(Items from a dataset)
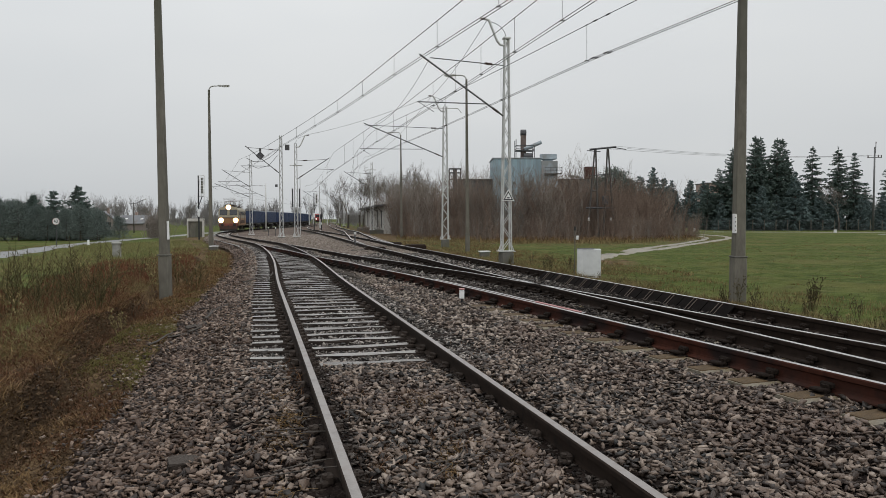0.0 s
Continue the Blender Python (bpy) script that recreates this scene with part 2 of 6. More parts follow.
WIRE = surface("wire_copper_tarnished", [(0.050, 0.050, 0.050), (0.085, 0.083, 0.08)], scale=2, rough=0.6, bump=0.0, metal=0.3)
INSULATOR = surface("insulator_brown", [(0.045, 0.025, 0.02), (0.07, 0.04, 0.03)], scale=5, rough=0.3, bump=0.0)
WHITE_PAINT = surface("white_paint", [(0.62, 0.62, 0.61), (0.74, 0.74, 0.73)], scale=5, rough=0.6, bump=0.1, second=(0.50, 0.48, 0.44), second_scale=2.0, second_at=(0.55, 0.75))
CABINET = surface("cabinet_paint", [(0.46, 0.47, 0.47), (0.58, 0.59, 0.585)], scale=3, rough=0.5, bump=0.08, second=(0.36, 0.36, 0.34), second_scale=1.2, second_at=(0.55, 0.75))
FOUNDATION = surface("foundation_concrete", [(0.075, 0.072, 0.064), (0.13, 0.125, 0.112)], scale=6, rough=0.9, bump=0.5, second=(0.10, 0.095, 0.07), second_scale=2)
OLD_CONCRETE = surface("old_pale_concrete", [(0.20, 0.195, 0.18), (0.30, 0.295, 0.275)], scale=5, rough=0.9, bump=0.4, second=(0.15, 0.145, 0.11), second_scale=1.6)
TAR = surface("tarred_panel", [(0.006, 0.005, 0.005), (0.012, 0.010, 0.009)], scale=9, spec=0.03, rough=0.95, bump=0.2, world_space=True)
RIB = surface("panel_rib", [(0.07, 0.05, 0.04), (0.11, 0.08, 0.065)], scale=9, rough=0.6, bump=0.1)
PINK = surface("faded_red_paint", [(0.30, 0.13, 0.125), (0.40, 0.21, 0.20)], scale=8, rough=0.6, bump=0.1)
BLACK = surface("black_paint", [(0.012, 0.012, 0.013), (0.022, 0.022, 0.023)], scale=8, rough=0.5, bump=0.05)


# ---- mesh helpers ----
class Mesh:
    """Collects vertices and faces of one mesh part."""

    def __init__(self):
        self.v, self.f = [], []

    def add(self, verts, faces):
        k = len(self.v)
        self.v.extend(tuple(p) for p in verts)
        self.f.extend(tuple(i + k for i in f) for f in faces)
        return self

    def box(self, c, s, bevel=0.0, m=None):
        """A box about c with full sizes s, its edges cut by bevel."""
        hx, hy, hz = (v / 2 for v in s)
        b = min(bevel, hx * 0.9, hy * 0.9, hz * 0.9)
        verts, faces = [], []
        if b <= 0:
            verts = [(x * hx, y * hy, z * hz) for x in (-1, 1) for y in (-1, 1) for z in (-1, 1)]
            faces = [(0, 1, 3, 2), (4, 6, 7, 5), (0, 4, 5, 1), (2, 3, 7, 6), (0, 2, 6, 4), (1, 5, 7, 3)]
        else:
            idx = {}
            for sx in (-1, 1):
                for sy in (-1, 1):
                    for sz in (-1, 1):
                        for a in range(3):
                            p = [sx * (hx - b), sy * (hy - b), sz * (hz - b)]
                            p[a] = (sx * hx, sy * hy, sz * hz)[a]
                            idx[(sx, sy, sz, a)] = len(verts)
                            verts.append(tuple(p))
            for a in range(3):
                o1, o2 = [k for k in range(3) if k != a]
                for sa in (-1, 1):
                    ring = []
                    for s1, s2 in ((-1, -1), (1, -1), (1, 1), (-1, 1)):
                        key = [0, 0, 0]
                        key[a], key[o1], key[o2] = sa, s1, s2
                        ring.append(idx[(*key, a)])
                    faces.append(tuple(ring if (sa > 0) == (a != 1) else ring[::-1]))
                for s1 in (-1, 1):
                    for s2 in (-1, 1):
                        k1, k2 = [0, 0, 0], [0, 0, 0]
                        k1[a], k1[o1], k1[o2] = -1, s1, s2
                        k2[a], k2[o1], k2[o2] = 1, s1, s2
                        faces.append((idx[(*k1, o1)], idx[(*k2, o1)], idx[(*k2, o2)], idx[(*k1, o2)]))
            for sx in (-1, 1):
                for sy in (-1, 1):
                    for sz in (-1, 1):
                        faces.append(tuple(idx[(sx, sy, sz, a)] for a in range(3)))
        off = Vector(c)
        if m is None:
            verts = [(x + c[0], y + c[1], z + c[2]) for x, y, z in verts]
        else:
            verts = [tuple(m @ Vector(p) + off) for p in verts]
        return self.add(verts, faces)

    def tube(self, pts, r, sides=8, caps=True):
        """A tube along pts; r is one radius or one a point."""
        pts = [Vector(p) for p in pts]
        rs = r if isinstance(r, (list, tuple)) else [r] * len(pts)
        verts, faces = [], []
        ref = None
        for i, p in enumerate(pts):
            d = (pts[min(i + 1, len(pts) - 1)] - pts[max(i - 1, 0)]).normalized()
            if ref is None:
                ref = Vector((0, 0, 1)) if abs(d.z) < 0.9 else Vector((1, 0, 0))
            a = d.cross(ref).normalized()
            c = a.cross(d).normalized()
            ref = c
            for k in range(sides):
                t = 2 * math.pi * k / sides
                verts.append(p + (a * math.cos(t) + c * math.sin(t)) * rs[i])
        for i in range(len(pts) - 1):
            for k in range(sides):
                k2 = (k + 1) % sides
                faces.append((i * sides + k, i * sides + k2, (i + 1) * sides + k2, (i + 1) * sides + k))
        if caps:
            faces.append(tuple(range(sides - 1, -1, -1)))
            faces.append(tuple((len(pts) - 1) * sides + k for k in range(sides)))
        return self.add(verts, faces)

    def prism(self, outline, z0, z1):
        """An outline in x, y pulled up from z0 to z1."""
        n = len(outline)
        verts = [(x, y, z0) for x, y in outline] + [(x, y, z1) for x, y in outline]
        faces = [tuple(range(n - 1, -1, -1)), tuple(range(n, 2 * n))]
        faces += [(i, (i + 1) % n, n + (i + 1) % n, n + i) for i in range(n)]
        return self.add(verts, faces)

    def moved(self, m):
        self.v = [tuple(m @ Vector(p)) for p in self.v]
        return self

    def data(self, name, material, smooth=False):
        me = bpy.data.meshes.new(name)
        me.from_pydata(self.v, [], self.f)
        me.materials.append(material)
        if smooth:
            me.polygons.foreach_set("use_smooth", [True] * len(me.polygons))
        me.update()
        return me


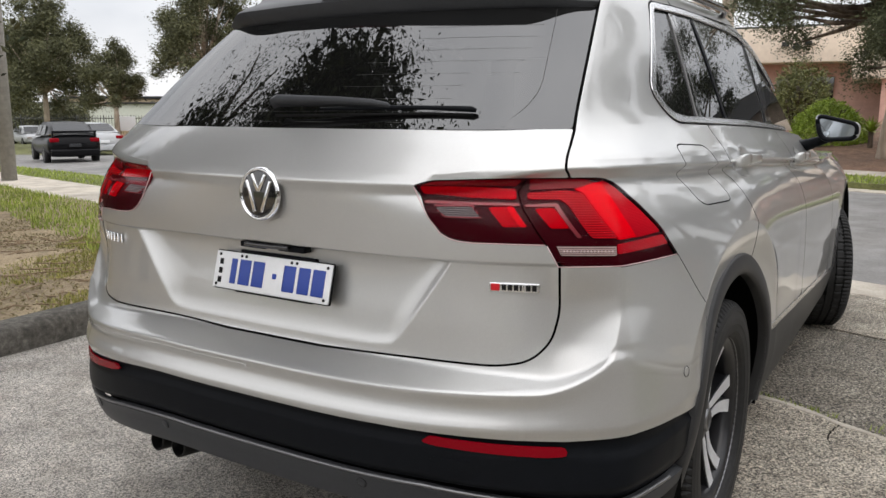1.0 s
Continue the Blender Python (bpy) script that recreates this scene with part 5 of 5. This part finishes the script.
# two unseen trees, added so that the car's rear flank mirrors something darker
billow_tree("unseen dark dense tree added to darken the car's flank", (8.2, -4.2, 0.0), 7.6, 0.8, 2.2, 34, 51, per=420, leaf=0.09, lump=0.8, loose=0.2, deep=2.4)
billow_tree("unseen dull dark tree added to darken the car's flank", (6.8, -8.4, 0.0), 8.2, 1.0, 2.5, 36, 52, per=420, leaf=0.09, lump=0.85, loose=0.2, deep=2.4)
# trees on the corner across the street
billow_tree("dark spreading pine with rounded clumps", (9.4, 9.9, 0.1), 11.6, 0.6, 2.8, 48, 31, per=1700, leaf=0.040, lump=0.90, loose=0.03, deep=3.6)
billow_tree("dark bushy pine beside the street", (10.3, 7.9, 0.1), 8.6, 0.6, 2.0, 34, 38, per=1500, leaf=0.040, lump=0.80, loose=0.03, deep=3.6)
billow_tree("dark pine with billowing crown across the street", (8.1, 12.9, 0.1), 9.6, 0.7, 2.8, 48, 32, per=1700, leaf=0.040, lump=0.90, loose=0.03, deep=3.6)
billow_tree("dark open pine with forked limbs", (5.7, 15.6, 0.3), 8.2, 0.7, 2.5, 40, 33, per=1700, leaf=0.040, lump=0.85, loose=0.03, deep=3.6)
tree("tall gum tree with drooping leaves over the garden bed", (0.33, 16.6, 0.35), 6.8, 3.5, 3.0, 0.19, 60000, 0.055, 34, droop=1.1, limbs=12, clump=0.30, lean=(0.12, 0.0), tight=0.34)
billow_tree("gum tree with hanging dark foliage over the garden bed", (1.9, 17.6, 0.35), 6.4, 1.45, 2.6, 54, 36, per=1200, leaf=0.057, deep=1.6, lump=0.52, off=(-2.2, -0.6), leaves=LEAF_GUM, flat=1.1, trunk_r=0.2, loose=0.12)
tree("gum tree with hanging foliage behind the garden bed", (-4.2, 23.5, 0.6), 9.5, 2.8, 4.6, 0.22, 30000, 0.10, 35, droop=1.1, clump=0.36, tight=0.34)
# plants by the building and behind the lawn
billow_tree("small gum with drooping leaves by the garden bed", (1.6, 15.4, 0.3), 5.0, 0.9, 1.1, 18, 37, per=1300, leaf=0.045, deep=1.6, lump=0.40, off=(-0.75, 0.2), leaves=LEAF_GUM, flat=1.2, trunk_r=0.1, loose=0.12)
bush("clipped round green hedge", (-0.92, 18.6, 0.42), 0.84, 0.80, 0.96, 12000, 0.06, 41, LEAF_SHRUB, 0.05)
bush("loose olive shrub against the building", (-2.45, 24.5, 0.60), 0.95, 1.0, 1.85, 7000, 0.10, 42, LEAF_OLIVE)
bush("dense dark shrub behind the lawn", (-13.2, 4.0, -0.2), 2.2, 1.8, 2.4, 7000, 0.18, 43, LEAF_DARK)
bush("dense green shrub behind the lawn", (-13.4, 0.2, -0.2), 2.4, 2.0, 2.6, 7000, 0.18, 44, LEAF_GUM)
# spiky plant beside the hedge
bm = bmesh.new()
for k in range(46):
    a, e, ln = rng.uniform(0, 6.28), rng.uniform(0.2, 1.4), rng.uniform(0.28, 0.46)
    d = Vector((math.cos(a) * math.cos(e), math.sin(a) * math.cos(e), math.sin(e)))
    s = d.cross(Vector((0, 0, 1))).normalized() * 0.022
    b0, b1, b2 = Vector((0, 0, 0.25)), Vector((0, 0, 0.25)) + d * ln * 0.5, Vector((0, 0, 0.25)) + d * ln + Vector((0, 0, -0.08))
    v = [bm.verts.new(p) for p in (b0 - s, b0 + s, b1 + s, b1 - s, b2)]
    bm.faces.new((v[0], v[1], v[2], v[3]))
    bm.faces.new((v[3], v[2], v[4]))
yucca = thing("spiky_plant", "green spiky plant in the mulch bed", "plant", (-0.02, 17.8, 0.46))
part("leaves", bm, LEAF_SHRUB, yucca)
bm = bmesh.new()
tube(bm, [(0, 0, -0.1), (0, 0, 0.3)], 0.05, 8)
part("stem", bm, BARK_DARK, yucca)

# ---- poles ----
POLE = plain("weathered_pole", (0.34, 0.325, 0.30), 0.85, grain=0.15, scale=12, bump=0.3, dist=0.01)


def power_pole(label, at, h, r, arms):
    root = thing("power_pole", label, "pole", at)
    bm = bmesh.new()
    tube(bm, [(0, 0, -0.2), (0, 0, h * 0.5), (0, 0, h)], [r, r * 0.88, r * 0.75], 14)
    part("post", bm, POLE, root)
    for z, w in arms:
        part("crossarm", boxed(-w / 2, -0.05, z - 0.05, w / 2, 0.05, z + 0.05, 0.01), POLE, root)
        for k in (-0.45, -0.2, 0.2, 0.45):
            bm = bmesh.new()
            tube(bm, [(k * w, 0, z + 0.05), (k * w, 0, z + 0.2)], [0.04, 0.025], 8)
            part("insulator", bm, PLATE_WHITE, root)


power_pole("tall weathered grey power pole", spot(60.0, 18.5), 9.5, 0.15, [(9.0, 1.8)])
power_pole("grey power pole with crossarms", (22.0, 4.6, 0.0), 14.0, 0.16, [(13.5, 2.2), (12.5, 1.8)])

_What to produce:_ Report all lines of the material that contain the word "this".

_Completed task:_
Continue the Blender Python (bpy) script that recreates this scene with part 2 of 6. More parts follow.
Continue the Blender Python (bpy) script that recreates this scene with part 5 of 5. This part finishes the script.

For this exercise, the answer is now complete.